-- Problem to solve --
Find the string "scene" in the data, then copy every line where it is found.

◇ ◇ ◇

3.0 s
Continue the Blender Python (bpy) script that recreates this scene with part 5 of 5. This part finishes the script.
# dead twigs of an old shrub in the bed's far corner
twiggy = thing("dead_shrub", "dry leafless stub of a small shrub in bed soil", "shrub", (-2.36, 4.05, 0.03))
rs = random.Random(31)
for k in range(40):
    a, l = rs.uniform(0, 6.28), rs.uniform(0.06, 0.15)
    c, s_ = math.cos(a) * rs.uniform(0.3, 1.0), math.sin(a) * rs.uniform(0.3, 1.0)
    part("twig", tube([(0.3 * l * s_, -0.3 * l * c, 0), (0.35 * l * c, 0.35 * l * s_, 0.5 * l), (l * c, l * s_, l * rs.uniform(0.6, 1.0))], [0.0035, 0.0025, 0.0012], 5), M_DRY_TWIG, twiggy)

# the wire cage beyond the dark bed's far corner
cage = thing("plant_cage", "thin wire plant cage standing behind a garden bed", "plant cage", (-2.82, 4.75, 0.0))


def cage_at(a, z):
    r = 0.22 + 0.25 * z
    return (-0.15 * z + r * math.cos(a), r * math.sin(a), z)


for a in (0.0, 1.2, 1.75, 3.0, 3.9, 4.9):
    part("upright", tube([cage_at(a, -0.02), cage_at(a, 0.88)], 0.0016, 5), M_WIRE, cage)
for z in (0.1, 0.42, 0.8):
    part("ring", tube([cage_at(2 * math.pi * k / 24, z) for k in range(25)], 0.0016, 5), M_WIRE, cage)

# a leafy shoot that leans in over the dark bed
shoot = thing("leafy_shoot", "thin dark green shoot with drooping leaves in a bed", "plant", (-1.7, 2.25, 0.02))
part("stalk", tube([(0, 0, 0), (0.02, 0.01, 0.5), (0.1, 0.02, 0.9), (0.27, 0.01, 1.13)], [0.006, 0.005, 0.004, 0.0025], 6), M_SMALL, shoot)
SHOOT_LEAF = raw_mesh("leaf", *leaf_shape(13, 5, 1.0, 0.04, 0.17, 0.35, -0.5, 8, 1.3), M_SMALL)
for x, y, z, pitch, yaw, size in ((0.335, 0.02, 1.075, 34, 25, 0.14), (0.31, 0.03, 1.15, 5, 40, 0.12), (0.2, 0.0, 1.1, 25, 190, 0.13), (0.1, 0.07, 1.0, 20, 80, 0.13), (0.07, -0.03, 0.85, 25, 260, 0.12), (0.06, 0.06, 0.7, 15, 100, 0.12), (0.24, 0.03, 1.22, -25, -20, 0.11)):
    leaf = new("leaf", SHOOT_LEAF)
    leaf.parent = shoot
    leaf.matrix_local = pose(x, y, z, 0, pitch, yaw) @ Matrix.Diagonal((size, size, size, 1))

◇ ◇ ◇

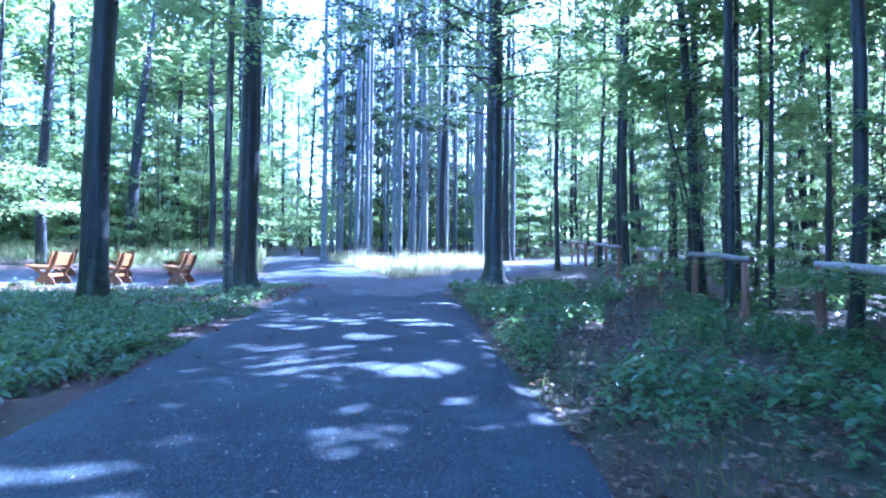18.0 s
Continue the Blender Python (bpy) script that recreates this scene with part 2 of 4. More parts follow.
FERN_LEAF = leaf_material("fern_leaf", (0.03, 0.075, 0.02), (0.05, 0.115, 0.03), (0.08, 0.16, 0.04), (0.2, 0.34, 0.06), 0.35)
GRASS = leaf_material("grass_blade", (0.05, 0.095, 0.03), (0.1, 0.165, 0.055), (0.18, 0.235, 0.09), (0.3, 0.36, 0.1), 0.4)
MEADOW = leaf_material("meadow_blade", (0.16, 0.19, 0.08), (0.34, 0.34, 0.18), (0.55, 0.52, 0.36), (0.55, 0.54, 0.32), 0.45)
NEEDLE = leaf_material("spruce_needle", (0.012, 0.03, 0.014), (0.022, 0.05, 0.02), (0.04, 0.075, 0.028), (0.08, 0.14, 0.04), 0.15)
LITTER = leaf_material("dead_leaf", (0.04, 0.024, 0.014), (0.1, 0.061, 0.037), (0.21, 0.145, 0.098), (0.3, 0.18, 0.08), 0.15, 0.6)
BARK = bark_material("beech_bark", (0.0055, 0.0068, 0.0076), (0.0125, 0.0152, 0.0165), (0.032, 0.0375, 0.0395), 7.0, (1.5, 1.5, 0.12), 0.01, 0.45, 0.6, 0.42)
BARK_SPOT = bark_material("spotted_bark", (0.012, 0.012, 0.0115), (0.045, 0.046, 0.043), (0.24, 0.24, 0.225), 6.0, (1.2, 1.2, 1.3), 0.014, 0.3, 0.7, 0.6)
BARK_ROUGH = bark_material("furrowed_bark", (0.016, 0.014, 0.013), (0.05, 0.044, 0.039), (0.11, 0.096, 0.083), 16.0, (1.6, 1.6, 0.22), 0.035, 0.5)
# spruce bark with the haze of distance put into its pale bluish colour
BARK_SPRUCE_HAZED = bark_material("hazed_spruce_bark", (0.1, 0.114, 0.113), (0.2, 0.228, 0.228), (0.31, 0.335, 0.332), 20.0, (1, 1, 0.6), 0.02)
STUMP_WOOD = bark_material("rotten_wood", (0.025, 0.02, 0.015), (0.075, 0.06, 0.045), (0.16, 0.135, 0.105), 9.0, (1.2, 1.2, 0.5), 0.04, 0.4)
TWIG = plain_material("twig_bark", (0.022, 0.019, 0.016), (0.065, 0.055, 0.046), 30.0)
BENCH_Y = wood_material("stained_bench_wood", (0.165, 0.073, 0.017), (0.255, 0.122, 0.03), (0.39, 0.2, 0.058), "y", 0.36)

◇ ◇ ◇

-- Reply --
Continue the Blender Python (bpy) script that recreates this scene with part 5 of 5. This part finishes the script.
Continue the Blender Python (bpy) script that recreates this scene with part 2 of 4. More parts follow.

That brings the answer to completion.